National League’s MVP award calms anxious Braun
Published 1:04 am Wednesday, November 23, 2011
NEW YORK (AP) — Ryan Braun sat alone on a balcony in his Malibu home that overlooks the Pacific Ocean, uneasy about his chances of winning the NL Most valuable Player award.
With the season Los Angeles’ Matt Kemp had, he wasn’t sure the call would come at all.
The phone rang all right, and Braun has been smiling ever since.
Braun was voted the NL MVP on Tuesday after helping the Milwaukee Brewers win their first division title in nearly 30 years.
“I’m not going to pretend like I wasn’t anxious or nervous because I was,” Braun said. “It’s honestly difficult to put into words how much this means to me.”
The left fielder received 20 of 32 first-place votes and 388 points in voting announced by the Baseball Writers’ Association of America.
A nerve-racking morning that began with a solitary drive turned to elation in the California sun.
Braun, 28, shared the news with his brother and girlfriend, who were at the house. He called his parents, then rang good friend Aaron Rodgers, the Green Bay Packers quarterback, and exchanged text messages with Kemp, the runner-up.
“This is really is a dream,” Braun said. “This is beyond my wildest dreams to be in this position at this point in my career.”
Kemp earned 10 first-place votes and 332 points after coming close to winning the first Triple Crown since Carl Yastrzemski in 1967. Braun’s teammate Prince Fielder finished third with 229 points, and Arizona’s Justin Upton finished fourth with 214 points. Fielder and Upton each received one first-place vote.
St. Louis’ Albert Pujols finished fifth. It was the 11th straight year the three-time MVP was in the top 10 in balloting.
NL Cy Young Award winner Los Angeles’ Clayton Kershaw was 12th in the voting a day after Detroit’s Justin Verlander added the AL MVP to his Cy Young.
“I think he was the single most dominant player in baseball this year,” Braun said of Verlander. “As a position player I’m biased to the fact that I think position players should be at the forefront of the award, but if you honestly look at what he accomplished, how much he meant to that team and how dominant he truly was you cannot make any argument against him winning that award.”
In his fifth year in the big leagues, Braun led the NL with a .597 slugging percentage and had a chance to overtake Jose Reyes for the batting title on the last day of the season but finished second with a .332 average. The four-time All-Star had 33 homers, 111 RBIs, 109 runs scored and stole 33 bases as Milwaukee won a franchise-best 96 games. His 77 extra-base hits was tops in the league.
Kemp led the NL with 39 homers, 126 RBIs and was third in average (.324), but played for the NL West’s third-place Dodgers.
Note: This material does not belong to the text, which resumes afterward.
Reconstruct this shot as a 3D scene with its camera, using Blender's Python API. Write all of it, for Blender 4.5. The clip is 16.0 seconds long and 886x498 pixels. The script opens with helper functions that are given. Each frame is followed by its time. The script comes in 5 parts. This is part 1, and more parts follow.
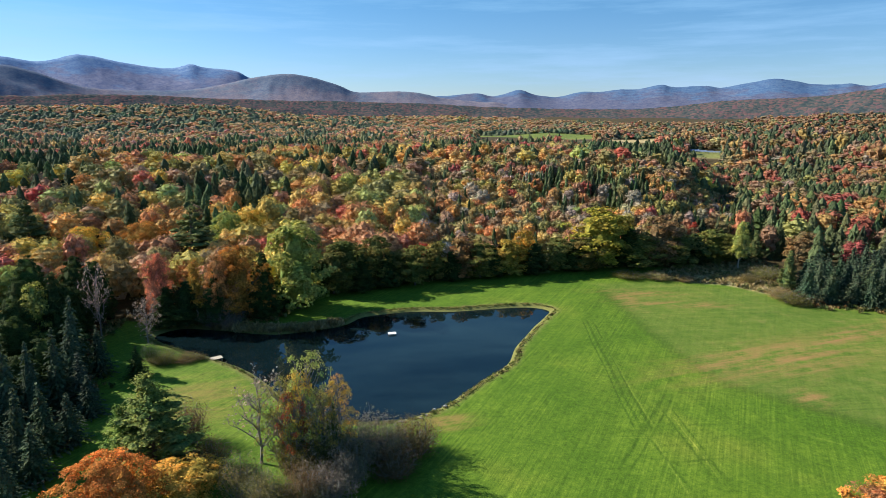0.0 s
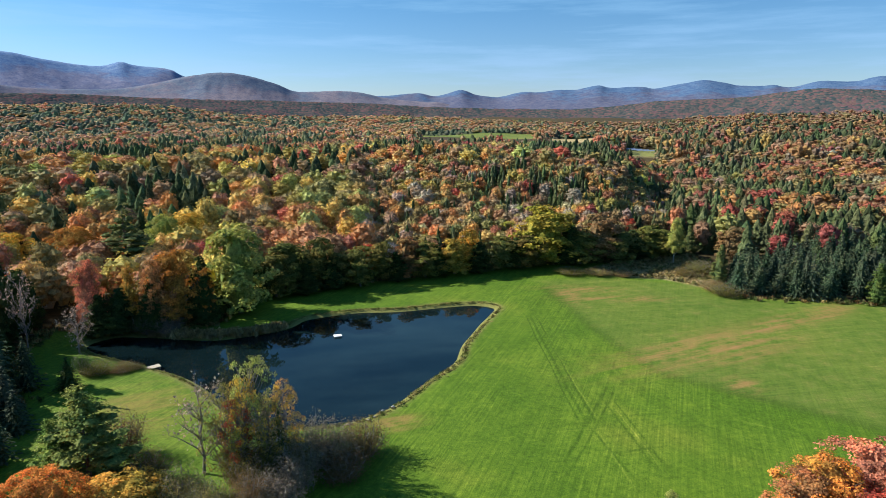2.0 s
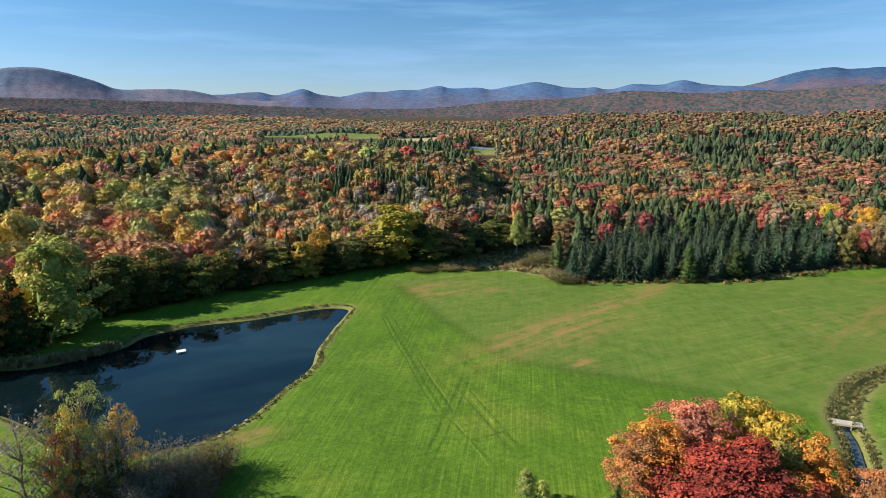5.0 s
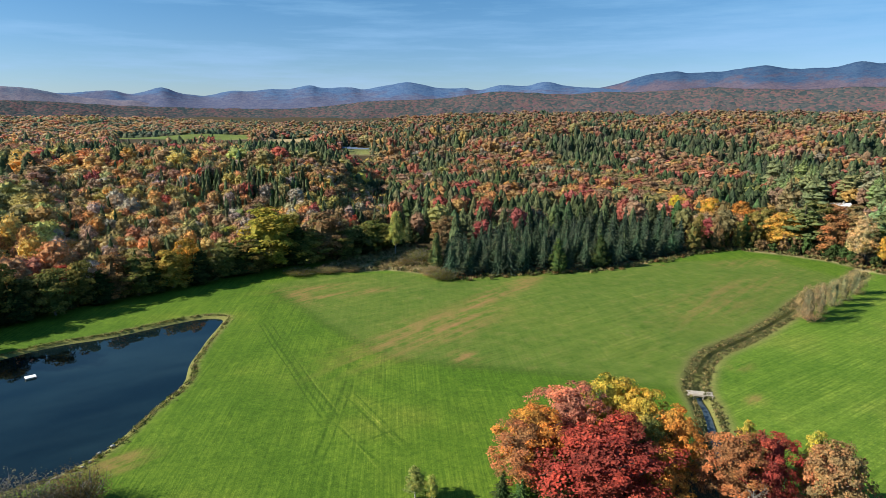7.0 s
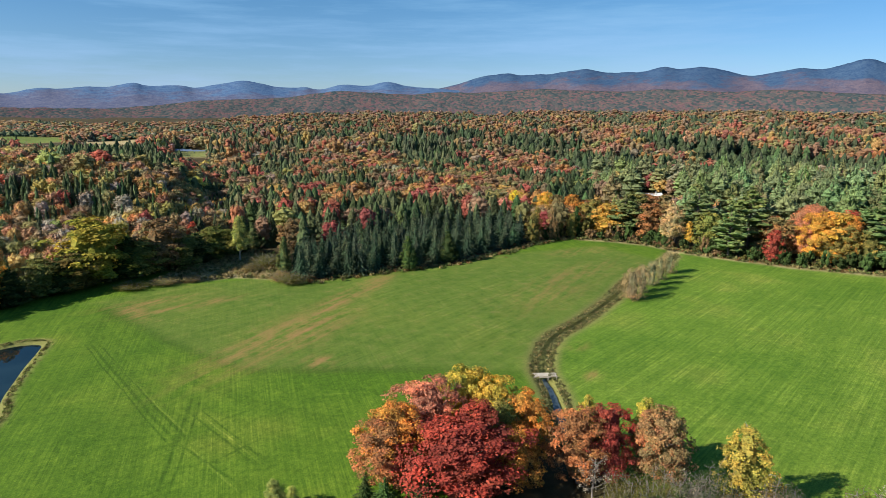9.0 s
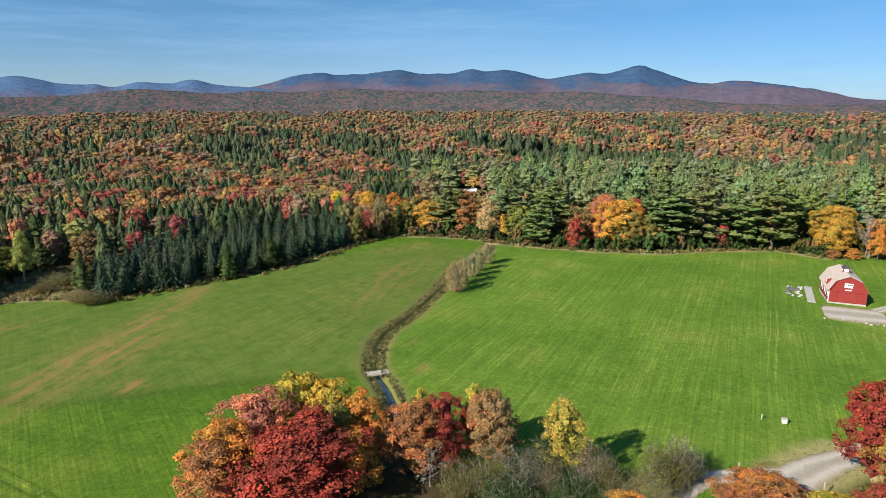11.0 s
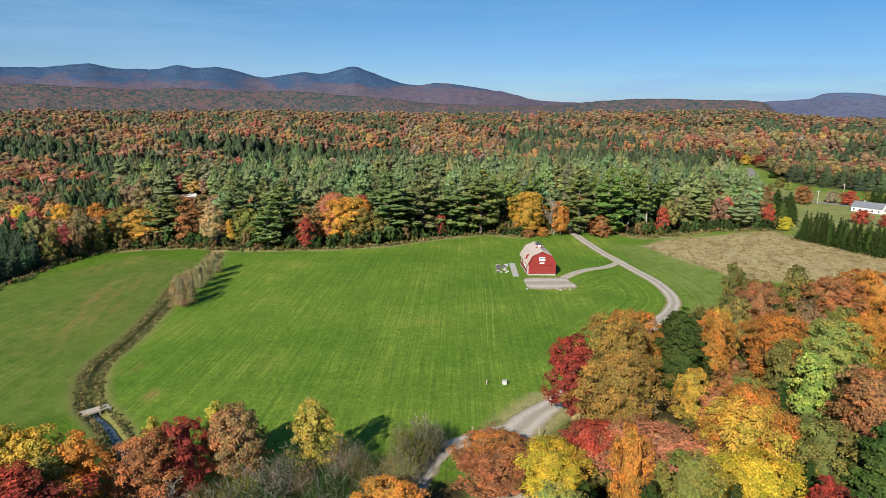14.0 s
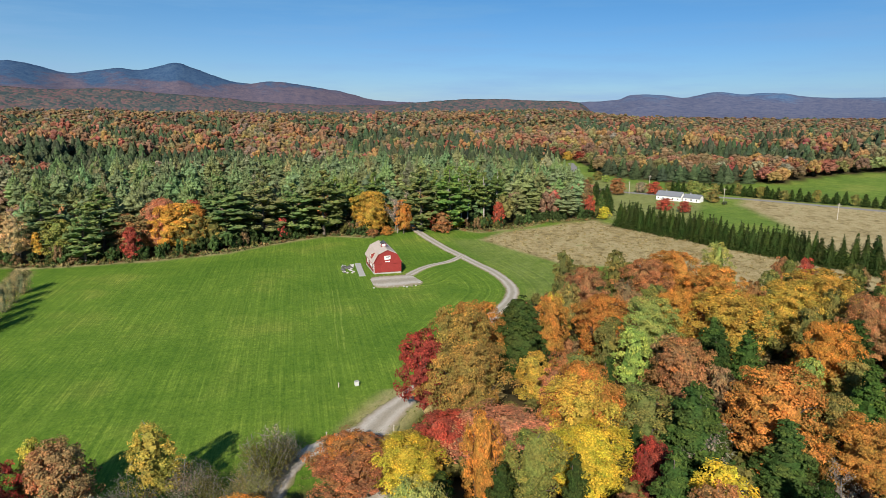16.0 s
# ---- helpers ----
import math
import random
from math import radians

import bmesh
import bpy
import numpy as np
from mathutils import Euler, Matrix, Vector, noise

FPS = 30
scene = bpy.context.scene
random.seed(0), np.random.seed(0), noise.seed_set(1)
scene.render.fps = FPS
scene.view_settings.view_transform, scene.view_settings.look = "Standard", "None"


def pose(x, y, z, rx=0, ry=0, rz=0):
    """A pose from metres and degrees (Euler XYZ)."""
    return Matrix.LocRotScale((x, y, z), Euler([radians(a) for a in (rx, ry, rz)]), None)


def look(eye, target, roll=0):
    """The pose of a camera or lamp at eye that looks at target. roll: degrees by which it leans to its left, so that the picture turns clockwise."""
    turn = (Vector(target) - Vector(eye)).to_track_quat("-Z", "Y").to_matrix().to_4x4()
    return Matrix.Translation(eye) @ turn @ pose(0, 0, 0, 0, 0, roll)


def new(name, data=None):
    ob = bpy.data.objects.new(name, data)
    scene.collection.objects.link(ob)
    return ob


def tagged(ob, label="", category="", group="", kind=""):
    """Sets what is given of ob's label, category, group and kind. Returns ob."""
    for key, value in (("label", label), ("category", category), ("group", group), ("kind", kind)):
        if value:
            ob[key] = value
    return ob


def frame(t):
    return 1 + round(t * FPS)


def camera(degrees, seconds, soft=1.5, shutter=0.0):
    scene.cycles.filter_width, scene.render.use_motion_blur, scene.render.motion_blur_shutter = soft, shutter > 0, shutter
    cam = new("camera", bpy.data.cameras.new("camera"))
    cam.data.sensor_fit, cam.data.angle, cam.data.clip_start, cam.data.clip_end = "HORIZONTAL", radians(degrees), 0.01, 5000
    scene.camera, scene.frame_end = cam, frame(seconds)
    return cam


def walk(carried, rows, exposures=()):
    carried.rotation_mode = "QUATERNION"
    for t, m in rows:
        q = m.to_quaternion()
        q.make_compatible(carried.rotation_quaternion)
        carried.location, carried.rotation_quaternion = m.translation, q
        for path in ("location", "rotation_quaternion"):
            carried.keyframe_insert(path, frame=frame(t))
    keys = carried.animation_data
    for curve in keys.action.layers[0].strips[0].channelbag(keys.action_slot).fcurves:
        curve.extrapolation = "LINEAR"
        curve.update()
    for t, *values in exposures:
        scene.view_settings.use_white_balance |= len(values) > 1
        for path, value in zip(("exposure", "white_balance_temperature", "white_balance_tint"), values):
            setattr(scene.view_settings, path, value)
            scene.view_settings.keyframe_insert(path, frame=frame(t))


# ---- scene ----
cam = camera(70.6, 16.0, 0.8)
walk(cam, [
    (0.0, pose(0, 0, 60, 77.65, 0.11, -0.02)),
    (0.5, pose(0, 0, 60, 77.65, 0.10, -1.15)),
    (1.0, pose(0, 0, 60, 77.64, 0.09, -2.41)),
    (1.5, pose(0, 0, 60, 77.64, 0.08, -3.73)),
    (2.0, pose(0, 0, 60, 77.63, 0.07, -5.18)),
    (2.5, pose(0, 0, 60, 77.63, 0.07, -6.85)),
    (3.0, pose(0, 0, 60, 77.62, 0.06, -8.85)),
    (3.5, pose(0, 0, 60, 77.62, 0.05, -11.24)),
    (4.0, pose(0, 0, 60, 77.61, 0.04, -13.75)),
    (6.5, pose(0, 0, 60, 77.59, 0.00, -27.46)),
    (7.0, pose(0, 0, 60, 77.59, -0.01, -30.34)),
    (7.5, pose(0, 0, 60, 77.58, -0.02, -33.40)),
    (8.0, pose(0, 0, 60, 77.58, -0.02, -36.72)),
    (8.5, pose(0, 0, 60, 77.58, -0.03, -40.41)),
    (9.0, pose(0, 0, 60, 77.58, -0.04, -44.30)),
    (11.5, pose(0, 0, 60, 77.58, -0.08, -64.69)),
    (12.0, pose(0, 0, 60, 77.58, -0.09, -68.79)),
    (12.5, pose(0, 0, 60, 77.58, -0.10, -72.89)),
    (13.0, pose(0, 0, 60, 77.58, -0.11, -77.00)),
    (13.5, pose(0, 0, 60, 77.58, -0.12, -81.13)),
    (14.0, pose(0, 0, 60, 77.58, -0.12, -85.26)),
    (14.5, pose(0, 0, 60, 77.58, -0.13, -89.38)),
    (15.0, pose(0, 0, 60, 77.58, -0.14, -93.39)),
    (15.5, pose(0, 0, 60, 77.58, -0.15, -97.01)),
    (16.0, pose(0, 0, 60, 77.58, -0.16, -99.71)),
], exposures=[(0.0, 1.08), (4.0, 0.97), (8.0, 0.86), (12.5, 0.7), (16.0, 0.53)])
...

He also won a Gold Glove.
“Matt’s one of the best players in the game. No question about it. The season he had will go down as one of the greatest in Dodgers history,” said Braun, who grew up in California rooting for the Dodgers. “If he had won the MVP I certainly couldn’t have argued with him winning. He had a phenomenal year.”
Although Braun and Kemp had similar statistics, Kemp was hindered by the Dodgers’ 82-79 third-place finish in the NL West. The Brewers won the NL Central title, their first division crown since winning the AL East in 1982.
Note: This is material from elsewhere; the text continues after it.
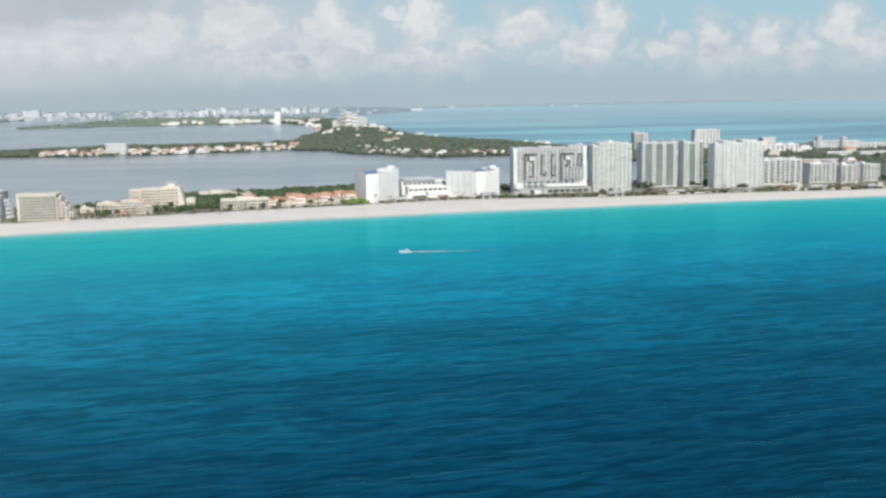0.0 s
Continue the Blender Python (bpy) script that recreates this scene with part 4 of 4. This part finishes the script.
rng = random.Random(21)
broad = [broad_tree(k, "broad-crowned green tree among the hotels") for k in (1, 2, 3)]
palms = [palm_tree(k, "tall coconut palm behind the beach") for k in (1, 2, 3)]
HOTEL_GAPS = ((-1100, -1040), (-985, -945), (-920, -905), (-880, -640), (-500, -410), (-370, -312), (-300, -66), (-30, 24), (78, 95), (170, 182), (220, 236), (278, 290), (316, 322), (372, 392), (440, 560))
for k in range(110):
    a, b = HOTEL_GAPS[k % len(HOTEL_GAPS)]
    x = rng.uniform(a, b)
    o = rng.uniform(118, 175) if k % 3 else rng.uniform(80, 92)
    if 118 > o > 92:
        continue
    (put if k < 3 else again)(broad[k % 3], x, inland(x) + o - 70, G - 0.2, rng.uniform(0, 360), rng.uniform(0.7, 1.2))
for k in range(115):
    x = -1040 + 1620 * (k + rng.random()) / 115
    (put if k < 3 else again)(palms[k % 3], x, inland(x) + rng.uniform(4, 16), G - 0.3, rng.uniform(0, 360), rng.uniform(0.55, 0.95))


def shrub(seed):
    rnd = np.random.RandomState(seed)
    spots = [(rnd.uniform(-1.4, 1.4), rnd.uniform(-1.0, 1.0), rnd.uniform(0.3, 1.3), rnd.uniform(0.5, 0.9), rnd.uniform(0.4, 0.8)) for _ in range(12)]
    v, f = clumps(rnd, spots)
    return tagged(mesh_object("shrub", v, f.tolist(), LEAF), "dark green shrub at the back of the beach", "shrub", "shrubs behind the beach")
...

“Without a doubt I think it’s a drastically different experience playing meaningful games down the stretch,” said Braun, the 2007 NL Rookie of the Year.
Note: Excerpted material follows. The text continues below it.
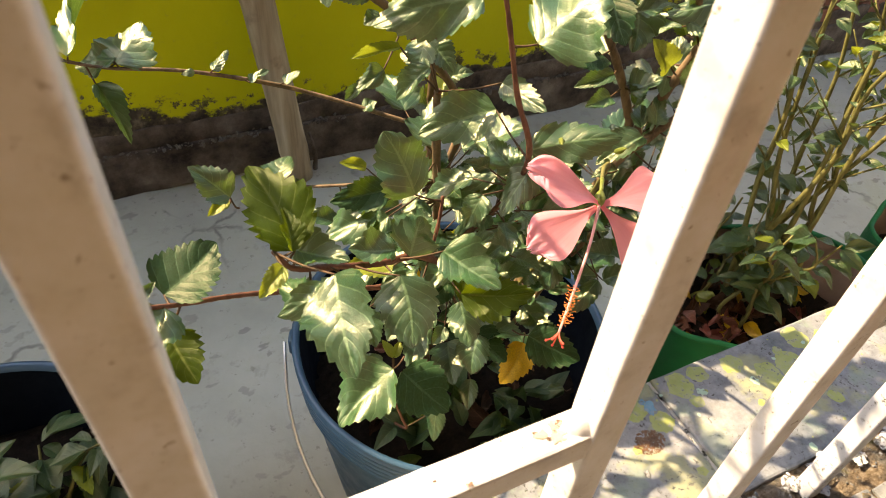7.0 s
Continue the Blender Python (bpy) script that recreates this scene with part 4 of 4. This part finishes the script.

Braun, in fact, was convinced the Brewers’ first-place finish is what put him over the top with voters.
“If you honestly assess both of our seasons individually I think his numbers are probably better than mine, and I just feel fortunate to have been on the better team,” Braun said. “It’s an individual award, but it’s a result of being part of a special team, a special organization.”
Braun is the first Brewers player to win the MVP award in the National League and first since Robin Yount won in 1989, when Milwaukee was in the AL East. Rollie Fingers (1981) and Yount in 1982 are the other Brewers to take home MVP honors.
“Robin’s the greatest player in Milwaukee Brewers history, so anytime you’re mentioned alongside him it’s a tremendous achievement,” Braun said.
Braun signed a $105 million, five-year contract extension in April, linking him to the Brewers through 2020. He received a $100,000 bonus for winning the MVP.
“This team has been so loyal to me. They believed in me. They drafted me. They helped to develop me, and there would be nothing more meaningful to me than to eventually win a world championship in Milwaukee,” he said. “It would mean a lot more to me than if I went to a large-market team, big-market-team and won two or three championships.”